A cloud that supports persistent resources can easily emulate ephemeral resources (just stop and immediately destroy the resource), so should we give the persistent clouds credit for this "feature"?
We're assessing the APIs themselves rather than the underlying implementations - which is to say that such features should be natively (or at least sensibly) supported. Users shouldn't get nasty surprises like finding that pressing "stop" on a compute resource results in various storage resources being implicitly destroyed (rather ephemeral storage should be specified at boot or at least exposed in the attributes).
Absolutely - as Sam say the behaviour is very different when the server shuts down (persistent servers -> stopped state, ephemeral servers -> gone; persistent storage -> stays, ephemeral storage -> gone). So users of the OCCI API need an attribute or some such on servers and storage so that they can explicitly request ephemeral or persistent.
It's conceivable that some implementations would want to support both (where ephemeral storage might be faster and/or cheaper than more reliable alternatives)

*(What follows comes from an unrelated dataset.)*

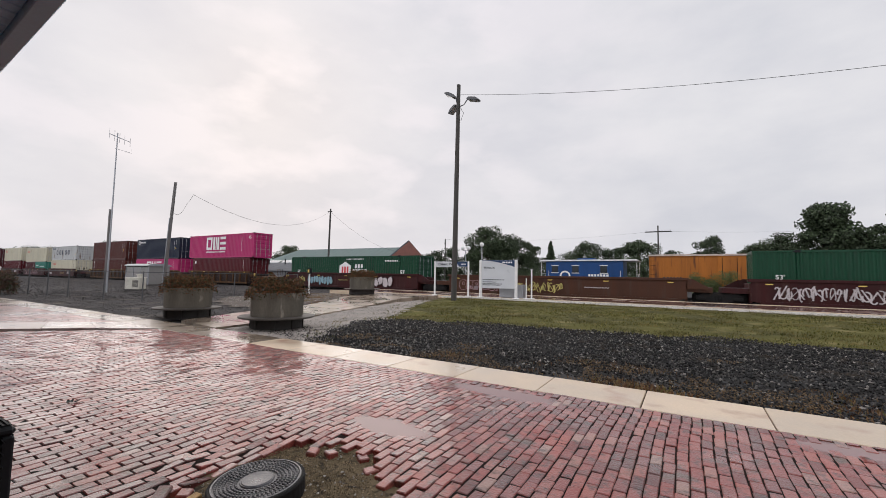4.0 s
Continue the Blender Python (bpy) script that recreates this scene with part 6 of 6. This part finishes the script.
shed = thing("shed", "low grey shed with dark shingle roof and white gable trim", "building", m=pose(-63.8, 48.5, -0.15))
part("wall", Shape().box(-7.2, 7.2, -3, 3, 0, 2.15), GREYSHED, shed)
k = [(-7.5, -3.4, 2.05), (7.6, -3.4, 2.05), (7.6, 3.4, 2.05), (-7.5, 3.4, 2.05), (-7.5, 0, 3.5), (7.6, 0, 3.5)]
part("roof", Shape().add(k, [(0, 1, 5, 4), (1, 2, 5), (2, 3, 4, 5), (3, 0, 4), (0, 3, 2, 1)]), DARKROOF, shed)
part("gable_trim", Shape().tube((7.65, -3.4, 2.05), (7.65, 0, 3.5), 0.09, n=5).tube((7.65, 3.4, 2.05), (7.65, 0, 3.5), 0.09, n=5), WHITEPAINT, shed)
for x in (-2.5, 2.0):
    part("vent_pipe", Shape().tube((x, -0.6, 3.0), (x, -0.6, 4.2), 0.1, n=6), BLACKMETAL, shed)


def coach(x, y):
    ob = thing("passenger_coach", "old silver fluted passenger coach on a siding", "railway coach", "silver coaches on the siding", pose(x, y, RAIL))
    L = 12.6
    prof = [(-1.5, 0.95), (-1.5, 3.4), (-1.35, 3.8), (-0.8, 4.1), (0, 4.2), (0.8, 4.1), (1.35, 3.8), (1.5, 3.4), (1.5, 0.95)]
    s = Shape()
    for xx in (-L, L):
        s.v += [(xx, a, b) for a, b in prof]
    m = len(prof)
    s.f += [(i, i + 1, m + i + 1, m + i) for i in range(m - 1)] + [tuple(range(m))[::-1], tuple(range(m, 2 * m)), (0, m, 2 * m - 1, m - 1)]
    part("body", s, SILVER, ob)
    part("window_band", Shape().box(-L + 1.5, L - 1.5, -1.53, -1.501, 2.3, 3.05), DARKGLASS, ob)
    for z in (1.15, 1.35, 1.55, 1.75):
        part("flute", Shape().box(-L + 0.1, L - 0.1, -1.54, -1.501, z, z + 0.08), SILVER, ob)
    for xx in (-L + 2.6, L - 2.6):
        add_truck(ob, xx)
    return ob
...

There's a strong argument for clouds to support both. Persistent storage is typically on SAN where it can be accessed from all virtualization hosts when the server is stopped and restarted. Ephemeral storage is typically on local disk, which is much faster but unavailable after the server is stopped and restarted on a different machine. This is most obvious in Amazon AMIs vs. EBS. Other providers hide it a bit better! Cheers, Richard.